This piece about an experience that I had in medical school discusses suicide.
I was in the critical care ER yesterday, where the sickest, most acute patients are triaged. There was no shortage of noteworthy cases, but the one that stood out to me the most was that of MC. He was brought in by EMS on a stretcher, screeching and naked save the diaper they’d thrown on, with a gastrostomy tube flopping out of his stomach. The lacerations to his left scalp, arm, and knee indicated that the 68-year-old male had fallen during his apparent overdose attempt. He was tossed into one of the trauma bays so that the Trauma Alert team could look him over. As he thrashed against them, unable to answer questions about his name, location, or the date, there stood on a nearby table a DNR order that he seemed to have framed in glass. I assumed that EMS must have found it next to his body back home.
He resisted us to the best of his disoriented ability, screaming he was cold and wanted to die. Nurses circled around him and poked and prodded to establish IV access. A resident encouraged me to look for intra-abdominal bleeding using an ultrasound probe, and my cold hands began working against him, too.
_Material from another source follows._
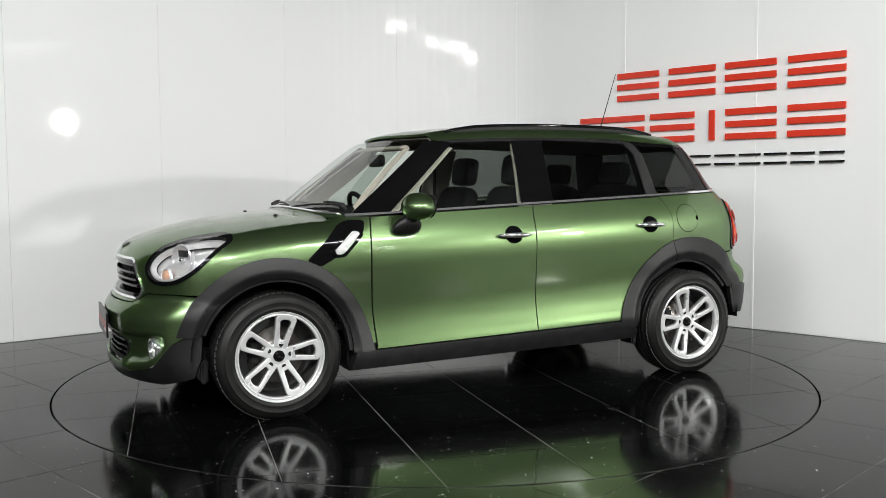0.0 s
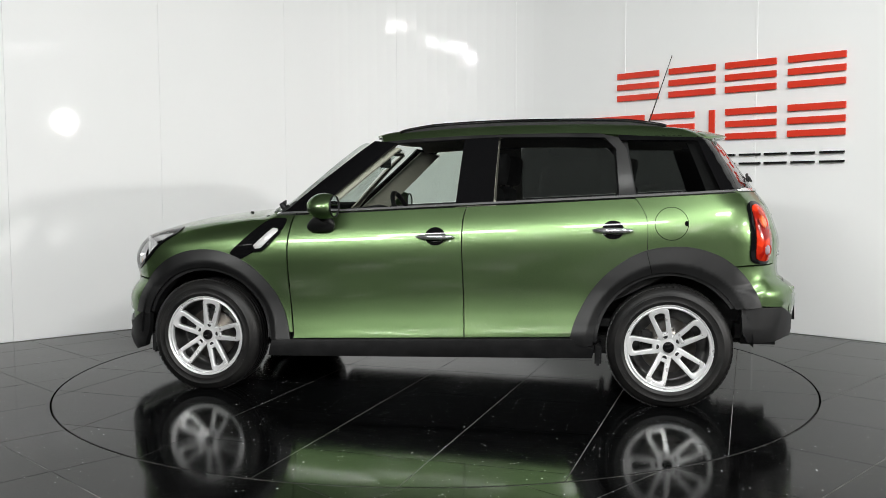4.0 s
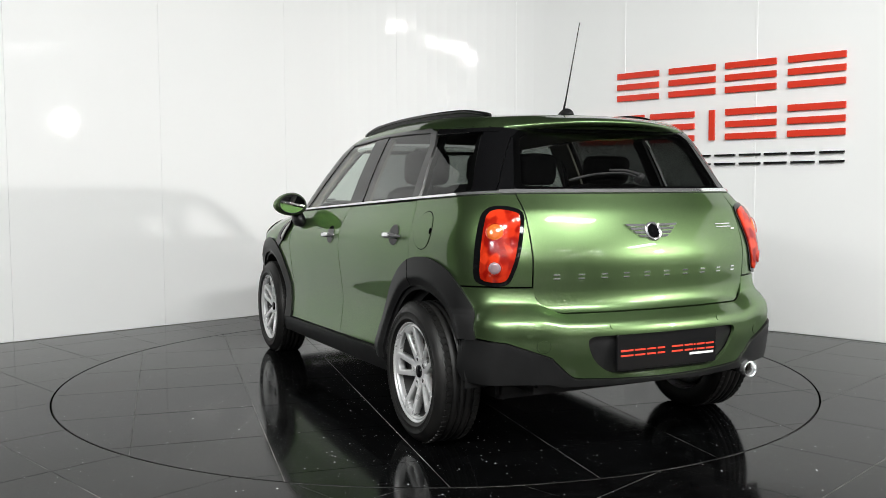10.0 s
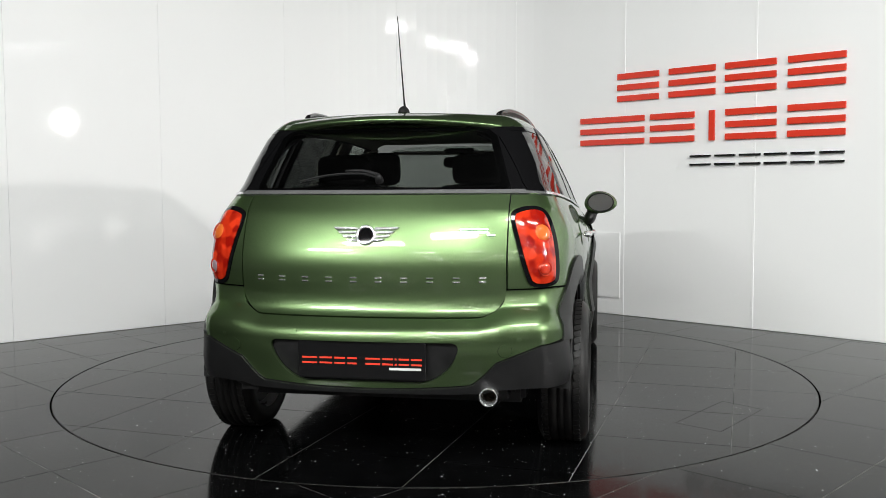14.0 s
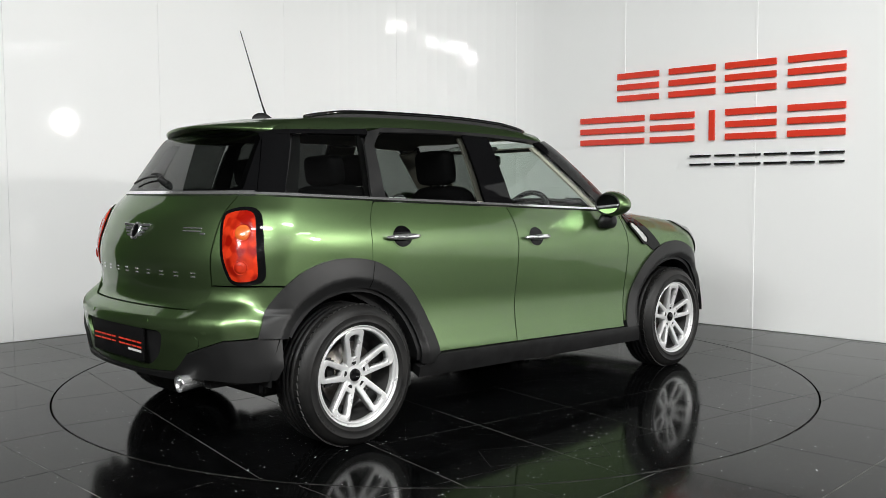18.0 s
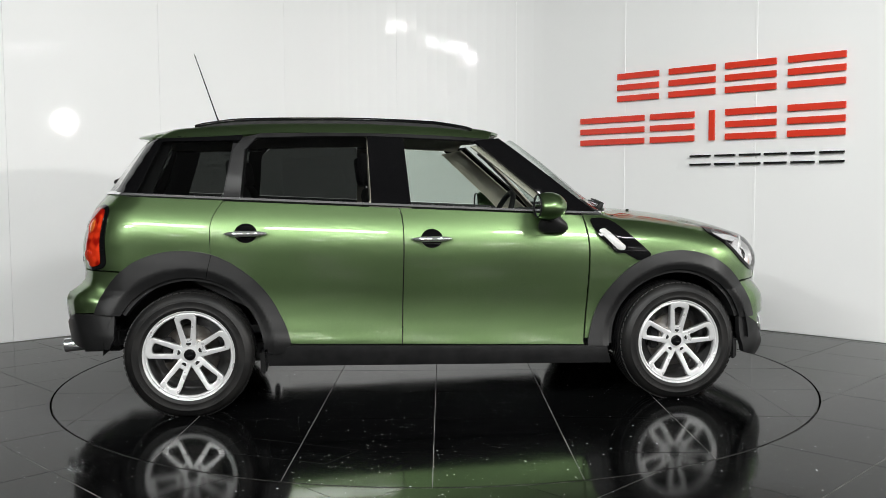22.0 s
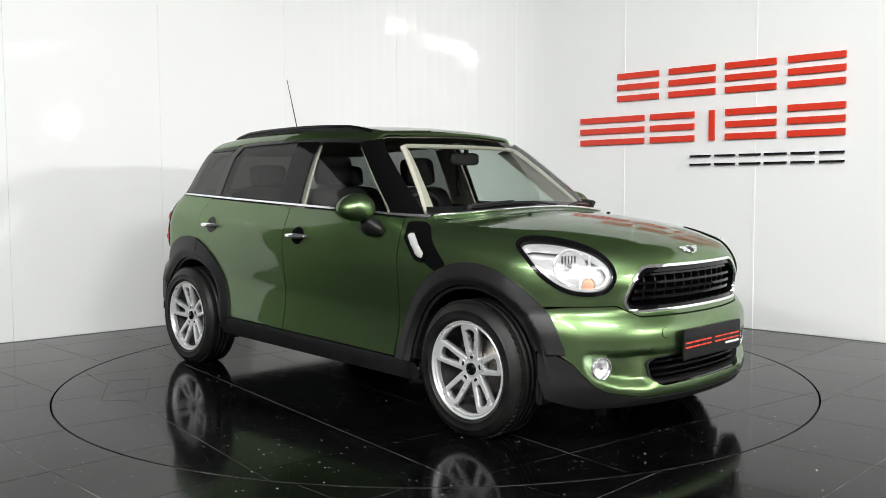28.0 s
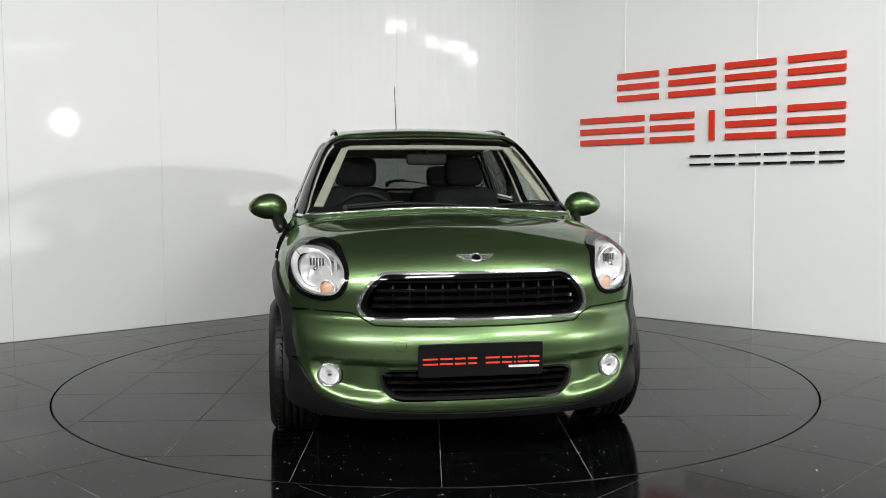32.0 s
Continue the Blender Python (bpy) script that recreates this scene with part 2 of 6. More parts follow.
def wall_line():
    """The wall's foot as one line: straight, a rounded corner, straight. Gives a function of the way along it."""
    radius = 1.57
    cross = LEFT_DIR.x * RIGHT_DIR.y - LEFT_DIR.y * RIGHT_DIR.x
    gap = RIGHT_AT - LEFT_AT
    corner = (gap.x * RIGHT_DIR.y - gap.y * RIGHT_DIR.x) / cross
    corner_right = (gap.x * LEFT_DIR.y - gap.y * LEFT_DIR.x) / cross
    reach = radius * math.tan(math.acos(LEFT_DIR.dot(RIGHT_DIR)) / 2)
    left_end, right_start = corner - reach, corner_right + reach
    a, b = LEFT_AT + LEFT_DIR * left_end, RIGHT_AT + RIGHT_DIR * right_start
    n = Vector((LEFT_DIR.y, -LEFT_DIR.x))
    n2 = Vector((-abs(RIGHT_DIR.y), -RIGHT_DIR.x))
    centre = a + n * radius
    a0 = math.atan2(a.y - centre.y, a.x - centre.x)
    b0 = math.atan2(b.y - centre.y, b.x - centre.x)
    arc = radius * (a0 - b0)

    def at(s):
        if s <= left_end:
            return LEFT_AT + LEFT_DIR * s, n
        if s < left_end + arc:
            q = a0 - (s - left_end) / radius
            way = Vector((math.cos(q), math.sin(q)))
            return centre + way * radius, -way
        return b + RIGHT_DIR * (s - left_end - arc), n2

    return at, left_end + arc - right_start


wall_at, RIGHT_ZERO = wall_line()


def wall_panel(s0, s1, parent):
    steps = max(1, round((s1 - s0) / 0.1))
    verts, faces = [], []
    edge = 0.0016
    for k in range(steps + 1):
        s = s0 + edge / 2 + (s1 - s0 - edge) * k / steps
        q, n = wall_at(s)
        for depth in (0.0, 0.05):
            for z in (0.004, WALL_H):
                verts.append((q.x - n.x * depth, q.y - n.y * depth, z))
    for k in range(steps):
        a, b = 4 * k, 4 * k + 4
        faces += [(a, b, b + 1, a + 1), (a + 2, a + 3, b + 3, b + 2), (a + 1, b + 1, b + 3, a + 3), (a, a + 2, b + 2, b)]
    faces += [(0, 1, 3, 2), tuple(4 * steps + i for i in (0, 2, 3, 1))]
    return shape("panel", verts, faces, WALL_WHITE, parent)


def build_room():
    wall = tagged(new("wall_north"), "curved backdrop wall of glossy white laminate panels", "wall", kind="structure")
    seams = [RIGHT_ZERO - 0.22 + 1.213 * k for k in range(-6, 7)]
    for a, b in zip(seams, seams[1:]):
        wall_panel(a, b, wall)
    for s in seams[5:9]:
        q, d = wall_at(s)
        t = Vector((-d.y, d.x))
        foot = [(q.x + t.x * a + d.x * b, q.y + t.y * a + d.y * b) for a, b in ((-0.011, 0.0005), (-0.009, 0.004), (0.009, 0.004), (0.011, 0.0005))]
        shape("cover_strip", [(x, y, z) for z in (0.004, WALL_H) for x, y in foot], [(0, 1, 5, 4), (1, 2, 6, 5), (2, 3, 7, 6), (3, 0, 4, 7), (4, 5, 6, 7)], WALL_WHITE, wall, "narrow white strip over a joint")
    # flush service hatch beside a joint
    hatch = bmesh.new()
    q, d = wall_at(RIGHT_ZERO - 0.472)
    box(hatch, 0, 0, 0, 0.45, 0.012, 0.596, bevel=0.003)
    t = Vector((-d.y, d.x))
    part("hatch", moved(hatch, Matrix(((t.x, d.x, 0, q.x + d.x * 0.007), (t.y, d.y, 0, q.y + d.y * 0.007), (0, 0, 1, 0.451), (0, 0, 0, 1)))), WALL_WHITE, wall, "flat white service hatch")
    # pale batten behind the joints
    verts, faces = [], []
    n = 120
    for k in range(n + 1):
        q, d = wall_at(seams[0] + (seams[-1] - seams[0]) * k / n)
        for z in (0.0, WALL_H - 0.01):
            verts.append((q.x - d.x * 0.006, q.y - d.y * 0.006, z))
    for k in range(n):
        faces.append((2 * k, 2 * k + 2, 2 * k + 3, 2 * k + 1))
    shape("batten", verts, faces, mat("joint_backing", (0.85, 0.85, 0.84), 0.7), wall, "pale backing strip in the joints")
    # the hall
    ground = tagged(shape("ground", [(-24, -26, -0.012), (24, -26, -0.012), (24, 10, -0.012), (-24, 10, -0.012)], [(0, 1, 2, 3)], GROUT), "dark grey grout bed under the stone floor", "floor", kind="structure")
    for name, a, b in (("wall_south", (24, -26), (-24, -26)), ("wall_west", (-24, -26), (-24, 10)), ("wall_east", (24, 10), (24, -26)), ("wall_far", (-24, 10), (24, 10))):
        a, b = Vector(a), Vector(b)
        d = (b - a).normalized()
        nrm = Vector((-d.y, d.x)) * 0.2
        pts = [a, b, b - nrm, a - nrm]
        verts = [(q.x, q.y, z) for z in (-0.01, CEILING_Z) for q in pts]
        ob = shape(name, verts, [(0, 1, 5, 4), (1, 2, 6, 5), (2, 3, 7, 6), (3, 0, 4, 7), (4, 5, 6, 7)], HALL_PAINT)
        tagged(ob, "plain painted wall of the sales hall", "wall", kind="structure")
    shape_ = shape("ceiling", [(-24, -26, CEILING_Z), (24, -26, CEILING_Z), (24, 10, CEILING_Z), (-24, 10, CEILING_Z)], [(0, 3, 2, 1)], CEIL_PAINT)
    tagged(shape_, "dark sheet ceiling of the hall", "ceiling", kind="structure")


build_room()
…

EMS told us that a home nursing aide had found him on the floor next to a scattering of empty pills bottles, mostly opioids, which had been prescribed for pain from the cancer that had ravaged his prostate, penis, and brain. He seemed to have “won,” according to our records, but clearly lost something along the way. MC had crushed his pills, gotten drunk, and then used a syringe to inject them through his gastrostomy tube. It hadn’t worked. Now, here he was, suffering.
When he was carted off to a scan and the assemblage dispersed, I searched our records, wanting to see if I could find some clues that would help me understand how he had ended up here. There were a handful of admissions over the last decade, but no explicit OD attempts (DNR and all), only falls and drunkenness and the persistent denial that he never drank, just this one time… As I went further, skimming through old psychiatry consultation notes, I saw the mention of a wife and a son – who had died just years apart, ’97 and ’99, from the sudden rupture of a brain aneurysm and an unpredictable earthquake in Venezuela. MC had held it together for the two intervening decades, but now here he was, nearly overdosed, at the end of his rope.
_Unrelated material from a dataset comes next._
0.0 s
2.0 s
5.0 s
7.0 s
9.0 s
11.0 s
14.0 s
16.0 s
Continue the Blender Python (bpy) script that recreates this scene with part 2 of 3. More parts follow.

He screamed many things when he returned from the scan, but one of them was the name of a doctor. Seeing as no one else seen inclined to call, I found the man online and phoned his office. Within a minute, I was passed from a receptionist to a secretary and then the doctor who had not only prescribed MC the opioids, but also known the man for 20 years (as well as his mother, and his grandmother). He claimed he’d seen MC every 3 to 4 weeks. “Was he drinking?” he asked, “because then this was an attempt. You’d better call Psychiatry…”
Eventually, my shift ended and I left the ER, MC still writhing in a hospital bed somewhere. As I drove home, I thought about how he’d been treated from the second he’d arrived: like a junkie who tried to kill himself. I could not fault the assemblage, who saw this shit everyday, who didn’t have the time to look through old psychiatry notes or call the family doctor – that was a luxury of time that fell to me, the medical student. Of course, there was not much more I could have done for him (still disoriented, screeching), but I still cannot shake the man from the tragedy that had befallen him two decades earlier. Maybe there’d been a happier time – family vacations on the beach, first birthdays and lost teeth, a hope for a future – that had been shattered like a ceramic family plate.
He was not simply a junkie trying to overdose; he’d been a father and a husband; now, here he was, a broken man, suffering, suffering…
I must look to find the dignity in every person, which deserves not only respect, but cherishing. Sometimes, it will be hard. Yet if not me, who will?